TASK DESCRIPTION:
Nothing outside the stretch should be returned: give exactly the lines from the line containing "scene.frame_set(frame(t))" through the line containing "# ---- scene", including both.

[Clips as scene scripts]
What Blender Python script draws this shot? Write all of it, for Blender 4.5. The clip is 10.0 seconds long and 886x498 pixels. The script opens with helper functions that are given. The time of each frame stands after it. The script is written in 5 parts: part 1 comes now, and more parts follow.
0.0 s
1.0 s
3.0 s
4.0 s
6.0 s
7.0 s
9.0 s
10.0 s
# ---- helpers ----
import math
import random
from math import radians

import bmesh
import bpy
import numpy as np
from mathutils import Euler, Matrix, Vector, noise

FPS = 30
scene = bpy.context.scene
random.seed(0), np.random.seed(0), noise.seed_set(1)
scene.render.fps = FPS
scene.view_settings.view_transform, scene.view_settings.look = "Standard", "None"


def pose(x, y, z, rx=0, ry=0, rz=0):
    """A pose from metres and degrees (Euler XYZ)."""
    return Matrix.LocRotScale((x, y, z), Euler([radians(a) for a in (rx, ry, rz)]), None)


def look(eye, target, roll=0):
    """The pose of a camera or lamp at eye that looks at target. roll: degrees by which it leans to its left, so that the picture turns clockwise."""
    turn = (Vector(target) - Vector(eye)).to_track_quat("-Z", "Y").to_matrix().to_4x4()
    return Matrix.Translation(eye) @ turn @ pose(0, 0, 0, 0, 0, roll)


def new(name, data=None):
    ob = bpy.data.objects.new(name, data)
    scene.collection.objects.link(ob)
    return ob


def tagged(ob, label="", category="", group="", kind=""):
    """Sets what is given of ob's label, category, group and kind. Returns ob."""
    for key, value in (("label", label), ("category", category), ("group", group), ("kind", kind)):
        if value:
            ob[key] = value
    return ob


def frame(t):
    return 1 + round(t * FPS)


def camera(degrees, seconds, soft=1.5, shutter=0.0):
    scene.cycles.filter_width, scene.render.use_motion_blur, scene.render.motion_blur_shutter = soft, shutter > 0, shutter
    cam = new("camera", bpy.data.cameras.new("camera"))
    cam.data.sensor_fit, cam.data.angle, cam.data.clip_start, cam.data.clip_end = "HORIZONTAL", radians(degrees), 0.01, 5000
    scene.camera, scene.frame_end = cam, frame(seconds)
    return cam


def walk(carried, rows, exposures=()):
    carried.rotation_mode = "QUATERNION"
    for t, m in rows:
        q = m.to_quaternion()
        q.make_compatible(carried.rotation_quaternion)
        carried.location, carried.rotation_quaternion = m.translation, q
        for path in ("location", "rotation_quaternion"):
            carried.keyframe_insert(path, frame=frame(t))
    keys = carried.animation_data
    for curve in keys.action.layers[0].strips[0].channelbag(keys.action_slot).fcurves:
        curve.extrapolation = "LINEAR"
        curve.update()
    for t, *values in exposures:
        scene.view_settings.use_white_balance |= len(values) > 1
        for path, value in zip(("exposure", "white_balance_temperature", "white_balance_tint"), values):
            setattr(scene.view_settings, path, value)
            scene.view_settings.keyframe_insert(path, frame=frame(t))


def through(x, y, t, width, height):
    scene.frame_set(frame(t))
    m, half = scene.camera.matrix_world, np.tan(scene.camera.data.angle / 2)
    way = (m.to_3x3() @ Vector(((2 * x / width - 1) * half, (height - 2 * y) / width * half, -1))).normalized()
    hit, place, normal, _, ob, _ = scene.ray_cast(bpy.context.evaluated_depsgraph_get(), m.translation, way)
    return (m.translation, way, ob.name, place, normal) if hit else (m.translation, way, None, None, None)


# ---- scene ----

--

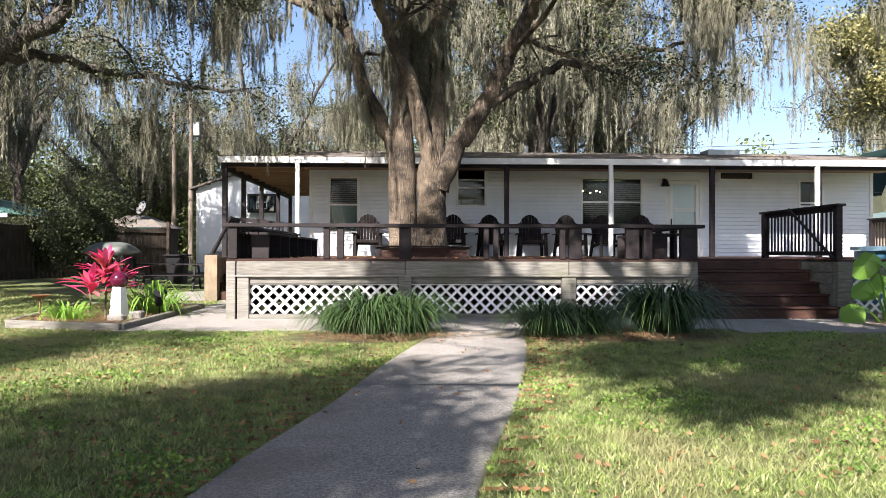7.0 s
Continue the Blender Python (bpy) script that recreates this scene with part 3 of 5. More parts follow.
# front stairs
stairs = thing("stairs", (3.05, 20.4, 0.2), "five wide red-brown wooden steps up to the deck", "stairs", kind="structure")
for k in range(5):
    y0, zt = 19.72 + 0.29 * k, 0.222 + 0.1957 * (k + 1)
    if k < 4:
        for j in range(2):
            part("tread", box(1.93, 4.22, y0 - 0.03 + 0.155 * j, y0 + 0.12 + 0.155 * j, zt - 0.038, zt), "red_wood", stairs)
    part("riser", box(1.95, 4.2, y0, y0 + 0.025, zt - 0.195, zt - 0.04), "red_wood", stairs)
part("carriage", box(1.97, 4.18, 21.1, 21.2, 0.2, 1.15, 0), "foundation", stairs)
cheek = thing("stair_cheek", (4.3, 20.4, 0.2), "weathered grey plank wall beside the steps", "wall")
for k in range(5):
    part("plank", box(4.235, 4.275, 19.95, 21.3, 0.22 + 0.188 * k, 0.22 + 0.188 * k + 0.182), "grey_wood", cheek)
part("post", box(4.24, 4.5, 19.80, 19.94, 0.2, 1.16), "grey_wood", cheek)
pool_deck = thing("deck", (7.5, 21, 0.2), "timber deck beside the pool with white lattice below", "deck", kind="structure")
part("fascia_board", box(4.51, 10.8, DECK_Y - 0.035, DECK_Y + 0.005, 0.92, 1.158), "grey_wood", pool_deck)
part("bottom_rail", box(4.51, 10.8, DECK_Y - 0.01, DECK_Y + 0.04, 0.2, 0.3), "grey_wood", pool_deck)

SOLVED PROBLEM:
    scene.frame_set(frame(t))
    m, half = scene.camera.matrix_world, np.tan(scene.camera.data.angle / 2)
    way = (m.to_3x3() @ Vector(((2 * x / width - 1) * half, (height - 2 * y) / width * half, -1))).normalized()
    hit, place, normal, _, ob, _ = scene.ray_cast(bpy.context.evaluated_depsgraph_get(), m.translation, way)
    return (m.translation, way, ob.name, place, normal) if hit else (m.translation, way, None, None, None)


# ---- scene ----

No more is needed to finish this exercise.